Displayed in the large conference room at Diocesan House are huge, framed portraits of the Bishops who have served this Diocese. Many of these men, along with one woman, dressed in the full regalia of a Bishop, are very imposing figures. Would any of us ever dream of becoming a Bishop? Could you imagine your portrait hanging alongside all those others? As young teens, I wonder if our Bishops, Nedi and Greg, ever imagined themselves as a Bishop of the Diocese of Olympia charged with the oversight of 100 churches in Western Washington? To stand with any of those is unimaginable too.


Now let’s look at verse 3 of our hymn. Perhaps this can speak to us at a level which we can more easily connect. There it says, “You can meet them in school, or in lanes, or at sea, in church or in trains or in shops or at sea, and (here is the clincher) for the Saints of God are just folk like me, and I mean to be one too.”


“For the Saints of God are just folk like me, and I mean to be one too.” They’re talking about us, ordinary people leading ordinary lives like us at St Mark’s in small town Montesano. Yet I doubt that our names will ever be included on the calendar of saints in the Christian Church. But we are no less of value to God. We are all children of God by virtue of baptism and in God’s eyes, all of equal status.


And it says in the book Lesser Feasts and Fasts, “The Church is the communion of Saints, that is, a people made holy through their mutual participation in the mystery of Christ.”


To call something holy is to say that it is God’s. For something to be God’s means that it is set apart for God’s purposes in the world, that it is filled with God’s spirit, that it is cherished by God. To say that we are holy as saints, then, means, that we belong to God. Our lives are a part of God’s purpose, we are empowered by God’s spirit, we are loved by God.

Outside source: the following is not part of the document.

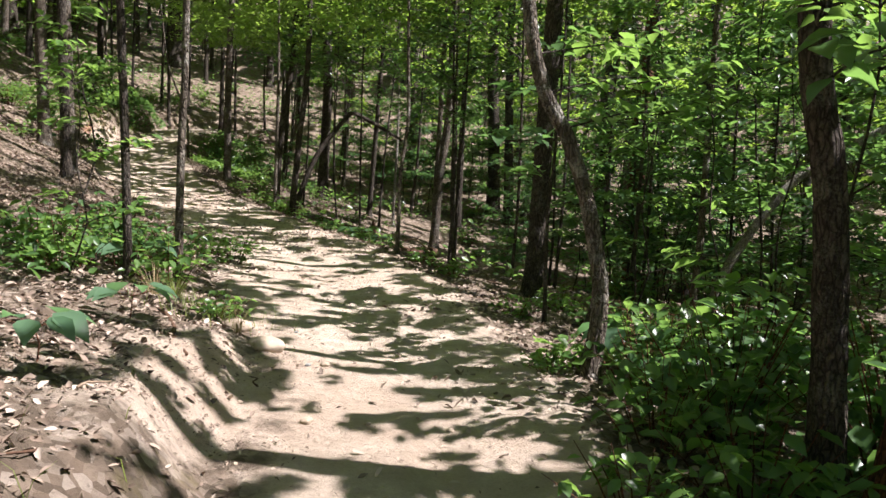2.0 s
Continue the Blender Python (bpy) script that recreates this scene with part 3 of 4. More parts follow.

What is the common thread that knits us together in one communion and fellowship? It is Baptism, the sacrament by which we are named as Christ’s own forever. We are set apart, made holy in baptism and become members of the communion of saints. We all are saints. We are God’s holy saints. Remember that always!!


Sainthood is not something that is earned by an elite few who somehow live lives of extraordinary piety or miraculous virtue with superhuman sacrifice and then become saints. We are saints from the day of baptism. Oh yes, we are still sinners, weak and human. Yet we are saints because we have been touched by God. Those saints of days past answered God’s call in extraordinary measure, they opened themselves completely to the gift of God’s grace with the support of Christian community.


And what of the saints in this present time? We need to be connected to the stories of our whole community, past and present, in order to understand how we too, can effectively minister and be God’s saints in the world today.


In the Collect this morning, we prayed for grace, so to follow your blessed saints in all virtuous and godly living. We need not measure ourselves by the sacrifices of those past heroic saints. I would guess that all of you can name persons who have significantly encouraged and strengthened you in your daily walk with God. Not famous persons, but those ordinary ones who loved and inspired you to become more fully human in the sight of God.


These are the saints which we meet in school, in lanes, at sea, in church, in trains or shops or at tea. These are the saints of God, too, just folks like you and me, and saints in the great communion of saints.


In a few minutes we will light a candle and say a prayer remembering those loved ones in our lives, those saints whose stories are knit together with ours.


Within this holy assembly, this communion of saints, real life is lived, mourned and celebrated. This is a day to remember all the saints set apart to do God’s work on earth, holy, yet in no way perfect or without blemish.


I remember fondly a resident of Monte Health & Rehab with whom I enjoyed visiting some years ago. The one particular thing that stood out in our many conversations was the fact that she had voted in every presidential election since women were granted the right to vote. With her story, the women’s suffrage movement came to life for me. Here was someone who had lived that history and made me realize how little I appreciate the privileges I have today. I think of her often when I cast my ballot and am grateful for all those brave women through whom God’s grace flowed.


Earlier this month with Bishop Greg as presider, Judy was baptized and so became our newest saint, and standing with her we renewed our baptismal vows. Repeating those words again, in community, we were reminded of the commitment we made when we became a Christian and how we are strengthened for the journey we travel together.


You and I are called to be persons through whom the light of love shines. We are called to discover in others the image of God. In Baptism we receive the light of Christ to be saints according to God’s purpose. And by the grace of God that is truly possible.